A recent BBC radio report confirmed that there was an attempted coup led by Prescott Bush.

"Smedley Butler had been involved with violent regime change throughout his career, but he was approached by these conspirators, including Prescott Bush, and he outed them and he testified to Congress that they were planning a coup in the United States - it's in the Congressional record," said Wolf, adding that the coup was being bankrolled by German industrialist and one of Hitler's chief financiers Fritz Thyssen.

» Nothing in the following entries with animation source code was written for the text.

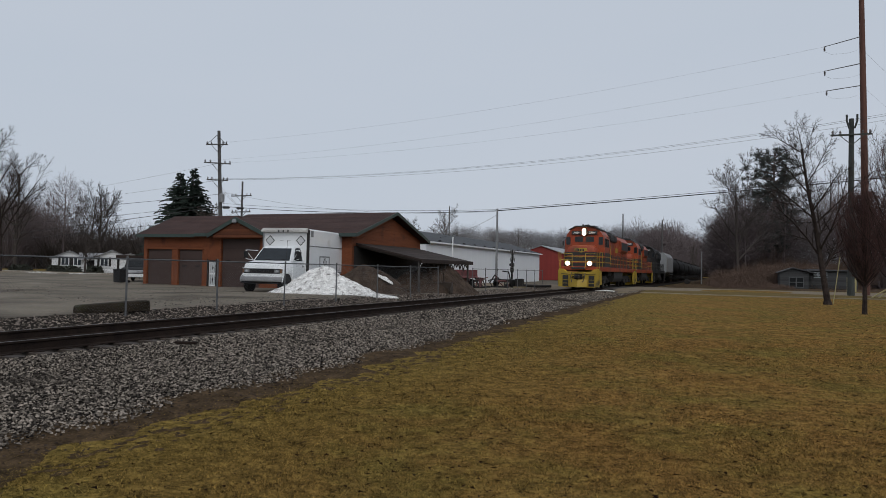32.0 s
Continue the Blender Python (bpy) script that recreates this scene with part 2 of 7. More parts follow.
    def turned(self, profile, base=(0, 0, 0), sides=12):
        """A body turned round a vertical axis: (radius, height) from bottom to top."""
        return self.tube([(base[0], base[1], base[2] + h) for r, h in profile], [r for r, h in profile], sides)

    def disc_x(self, x0, x1, y, z, r, sides=20, c=0.0):
        """A wheel-like cylinder along x, with chamfered rims."""
        rr, xs = ([r - c, r, r, r - c], [x0, x0 + c, x1 - c, x1]) if c else ([r, r], [x0, x1])
        return self.tube([(x, y, z) for x in xs], rr, sides)

    def mesh(self, name, material):
        me = bpy.data.meshes.new(name)
        me.from_pydata(self.v, [], self.f)
        me.materials.append(material)
        if self.smooth:
            me.polygons.foreach_set("use_smooth", [True] * len(me.polygons))
        me.update()
        return me

    def ob(self, name, material, parent=None, label=""):
        o = new(name, self.mesh(name, material))
        if parent:
            o.parent = parent
        return tagged(o, label)


def crisp(o, degrees=32):
    """Smooth faces, with edges sharper than the angle kept hard."""
    o.data.polygons.foreach_set("use_smooth", [True] * len(o.data.polygons))
    o.data.set_sharp_from_angle(angle=radians(degrees))
    return o


def loft(rings, closed=True):
    """A skin through rings of equally many points, closed at both ends."""
    n = len(rings[0])
    fs = [tuple(range(n))[::-1], tuple(range(n * (len(rings) - 1), n * len(rings)))]
    for j in range(len(rings) - 1):
        for i in range(n if closed else n - 1):
            fs.append((j * n + i, j * n + (i + 1) % n, (j + 1) * n + (i + 1) % n, (j + 1) * n + i))
    return Build().add([p for q in rings for p in q], fs)


def array_mesh(name, verts, quads, material):
    """A large mesh from arrays of vertices and four-cornered faces."""
    me = bpy.data.meshes.new(name)
    quads = np.asarray(quads, dtype=np.int32)
    k = quads.shape[1]
    me.vertices.add(len(verts))
    me.vertices.foreach_set("co", np.asarray(verts, dtype=np.float32).ravel())
    me.loops.add(quads.size)
    me.loops.foreach_set("vertex_index", quads.ravel())
    me.polygons.add(len(quads))
    me.polygons.foreach_set("loop_start", np.arange(0, quads.size, k, dtype=np.int32))
    me.materials.append(material)
    me.update(calc_edges=True)
    me.validate()
    return me


def thing(name, m, label, category, group="", kind=""):
    e = new(name)
    e.matrix_world = m
    e.empty_display_size = 0.2
    return tagged(e, label, category, group, kind)


def rnd(a, b):
    return random.uniform(a, b)


# ---- ground ----
TRACK_X, RAIL_Z = -10.67, 0.41
BEND_Y, BEND = 57.0, 0.006  # beyond the crossing the track swings a little aside
ROAD_Y0, ROAD_Y1 = 58.0, 69.5


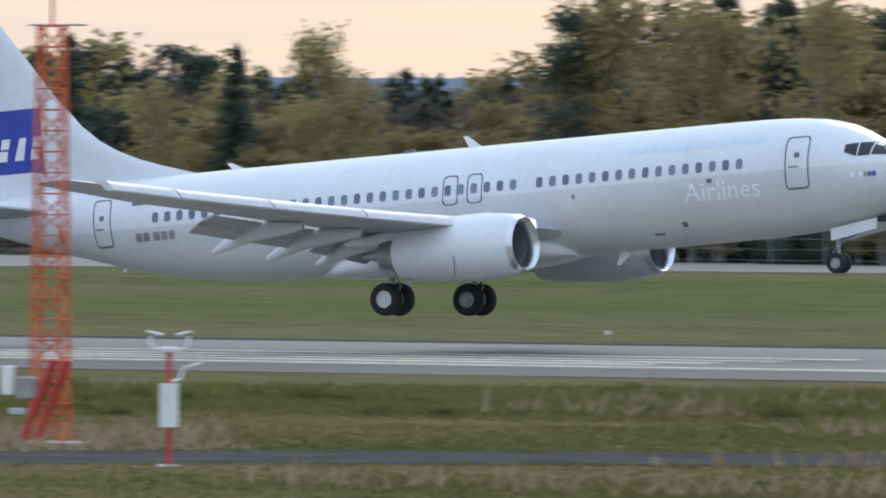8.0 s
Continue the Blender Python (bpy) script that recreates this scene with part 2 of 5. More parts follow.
def empty(name, m=None):
    ob = new(name)
    ob.empty_display_size = 0.3
    if m is not None:
        ob.matrix_basis = m
    return ob


def box(bm, x0, x1, y0, y1, z0, z1, bevel=0.0, m=None):
    r = bmesh.ops.create_cube(bm, size=1)
    vs = r["verts"]
    for v in vs:
        v.co = Vector((x0 + (v.co.x + .5) * (x1 - x0), y0 + (v.co.y + .5) * (y1 - y0), z0 + (v.co.z + .5) * (z1 - z0)))
    if bevel:
        es = list({e for v in vs for e in v.link_edges})
        r = bmesh.ops.bevel(bm, geom=es, offset=bevel, segments=1, affect='EDGES')
        vs = list({v for f in r["faces"] for v in f.verts} | {v for v in vs if v.is_valid})
    if m is not None:
        for v in vs:
            v.co = m @ v.co
    return vs


def rod(bm, a, b, r0, r1=None, seg=8):
    """A capped round bar from a to b."""
    a, b = Vector(a), Vector(b)
    r1 = r0 if r1 is None else r1
    q = (b - a).to_track_quat('Z', 'Y')
    rings = []
    for p, r in ((a, r0), (b, r1)):
        rings.append([bm.verts.new(p + q @ Vector((r * math.cos(2 * math.pi * i / seg), r * math.sin(2 * math.pi * i / seg), 0))) for i in range(seg)])
    for i in range(seg):
        bm.faces.new((rings[0][i], rings[0][(i + 1) % seg], rings[1][(i + 1) % seg], rings[1][i]))
    bm.faces.new(rings[0][::-1])
    bm.faces.new(rings[1])


def loft(bm, rings, close=True, cap=True):
    """Skin a list of rings (each a list of points)."""
    vr = [[bm.verts.new(p) for p in r] for r in rings]
    k = len(vr[0])
    for a, b in zip(vr, vr[1:]):
        for i in range(k if close else k - 1):
            j = (i + 1) % k
            bm.faces.new((a[i], a[j], b[j], b[i]))
    if cap:
        for r in (vr[0], vr[-1]):
            try:
                bm.faces.new(r)
            except ValueError:
                pass
    return vr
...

"What is amazing to me and resonant to me is that when the Nuremberg trials were finally put in place, these Nazi industrialists, some of whom had colluded with Americans including IBM, were about to be brought to trial and sent to prison - there was a moment at which they were going to look into turning the spotlight on their American partners," said Wolf.

The author added that laws such as the Military Commissions Act of 2006 were consciously designed to protect current President Bush and his co-conspirators from being indicted for war crimes, harking back to Prescott Bush's history.

"The family history is that you can make so much money uniting corporate interests with a fascist state that violently represses people, that's why when I saw the recycling of so much Nazi language, Nazi tactics, Nazi strategies, Nazi imagery in the Bush White House and then finally belatedly people brought to me this history of Prescott Bush's attempted coup and Smedley Butler's revelations - it gives me absolute chills," said Wolf.

The fact that Bush's grandfather was a Nazi cannot be presented alone as proof that President Bush is carrying on the legacy, but his policies and rhetoric, which in her essay Wolf clearly documents are borrowed from the Nazi playbook, and in particular the recent move to smear administration critics as potential terrorists, are evidence that George W. Bush is the figurehead for a modern-day fascist coup in America led by the Neo-Cons.

Wolf concluded that history shows the only safe course for preserving freedom in such a climate is to prosecute and jail the protagonists of the coup as early as possible, a process many would argue should have been enacted several years ago.